松坂大輔「去年の10月、ある施設で
先生が肩をはめてくれたんです」

  • 石田雄太●文 text by Ishida Yuta
  • 小池義弘●写真 photo by Koike Yoshihiro

── 野球の神様がギリギリ、間に合わせてくれたということなのでしょうか。

松坂 それは捉え方次第ですけどね。やっぱり両方ありますよ。もうちょっと早ければというのもあるし、あの時点で投げられるようになったからこそ、このオフ、いくつかの球団の人から「どうだ」と言ってもらったときに「投げられます」って言えたという面もある。結果、僕はドラゴンズに来られたわけですから、最終的には間に合ったって思うべきなのかもしれませんね。

── 「まだやめちゃいかんよ」という、野球の神様からのメッセージなんじゃないですか。
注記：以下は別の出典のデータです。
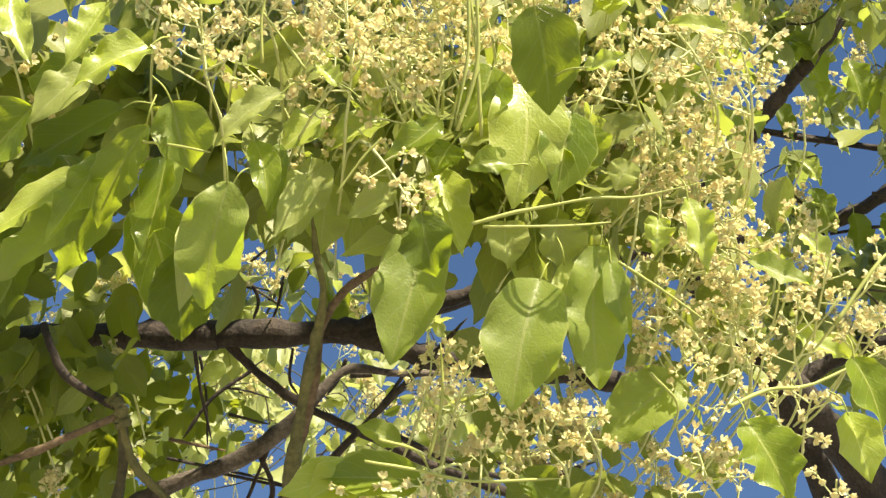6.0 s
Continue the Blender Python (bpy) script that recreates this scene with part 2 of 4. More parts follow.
def blade(length, width, fold, arch, wave, rng, rows=20, cols=9, broad=0.40, lobe=0.0, blunt=0.0):
    """A camphor leaf: pointed oval, folded along the midrib, arched and wavy at the margin. Along +y, facing +z."""
    v = 0.5 - 0.5 * np.cos(np.linspace(0, math.pi, rows))
    u = np.linspace(-1, 1, cols)
    q = broad / (1 - broad)
    k = 0.85 - 0.30 * blunt
    shape = v ** (k * q) * (1 - v) ** k
    peak = broad ** (k * q) * (1 - broad) ** k
    half = 0.5 * width * shape / peak
    half *= 1 - 0.52 * (1 - 0.8 * blunt) * np.clip((v - 0.70) / 0.30, 0, 1) ** 0.8
    half[-1] = 0.0003
    if lobe:
        half = np.maximum(half, 0.5 * width * np.clip(v * 9, 0, 1) * (1 - v))
        half[-1] = 0.0003
    half[0] = 0.0006
    U, V = np.meshgrid(u, v)
    H = np.broadcast_to(half[:, None], U.shape)
    wave = wave * rng.uniform(0.5, 1.4)
    f = rng.uniform(1.2, 3.6, 4)
    p = rng.uniform(0, 6.3, 4)
    left = np.sin(2 * math.pi * f[0] * V + p[0]) + 0.6 * np.sin(2 * math.pi * 1.7 * f[1] * V + p[1])
    right = np.sin(2 * math.pi * f[2] * V + p[2]) + 0.6 * np.sin(2 * math.pi * 1.7 * f[3] * V + p[3])
    ripple = 0.85 * np.where(U < 0, left, right)
    edge = 1 + 0.040 * np.abs(U) ** 3 * np.where(U < 0, right, left) + np.where(U < 0, 1, -1) * rng.uniform(-0.10, 0.10)
    sway = rng.uniform(-0.07, 0.07) * length * np.sin(math.pi * V)
    y = V * length - lobe * length * np.abs(U) ** 1.5 * (1 - V) ** 3 * np.minimum(1, V * 8)
    flat = U * H * edge * math.cos(fold)
    lift = np.abs(U) ** 1.15 * H * math.sin(fold) + wave * width * ripple * np.abs(U) ** 1.8 * np.minimum(1, 4 * V * (1 - V) + 0.15)
    twist = rng.uniform(-0.55, 0.55) * (V - 0.3)
    x = flat * np.cos(twist) - lift * np.sin(twist)
    z = flat * np.sin(twist) + lift * np.cos(twist) - arch * length * (V * V - V)
    verts = np.stack([x + sway, y, z], -1).reshape(-1, 3)
    uvs = np.stack([0.5 + 0.5 * U, V], -1).reshape(-1, 2)
    faces = [(i * cols + j, i * cols + j + 1, (i + 1) * cols + j + 1, (i + 1) * cols + j) for i in range(rows - 1) for j in range(cols - 1)]
    return verts, faces, uvs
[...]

松坂 まだ運が残っていたのかなとは思います。ただ、こういうことだったのかなって思うのは、まだ先なんじゃないですか。まだ先であってほしいし、むしろ、ずっと先であってほしいという気持ちが強いですね。

── ドラゴンズにきたとき、まるで「ここが死に場所だ」みたいな言われ方をしていましたが、そういう気持ちもあるんですか。

松坂 僕はまだ終わるつもりはないですね。まだまだ野球を続けたいと思ってるし、ここで死ぬつもりでは来てないですよ。周りがどう見ようが、どう考えようが、それは周りの人の見方、考え方なので、そこはお好きなようにということで(笑)。

── 投げられなくてつらかった時期、野球をやめようと何度か考えたという話を以前、聞いたことがあります。今、あらためて、野球をやめなかった理由は何だと思いますか。

松坂 大好きで始めた野球、ずっと続けてきた野球を、ケガをして投げられないまま、あきらめることをしたくなかった、ということに尽きると思います。あきらめようと思えば簡単でした。「僕、やめます」って言えばいいだけだし、「戦力外になりました」ってそのまま何もアクションを起こさなければ、それでおしまいでした。

 ただ、このまま終わったら、間違いなく後悔しながら生活していくんだろうなとは思いました。それでスッキリするはずがないし、野球のことを忘れるなんて、できっこない。このままあきらめたら絶対に後悔すると考えたら、野球をやめることはできませんでした。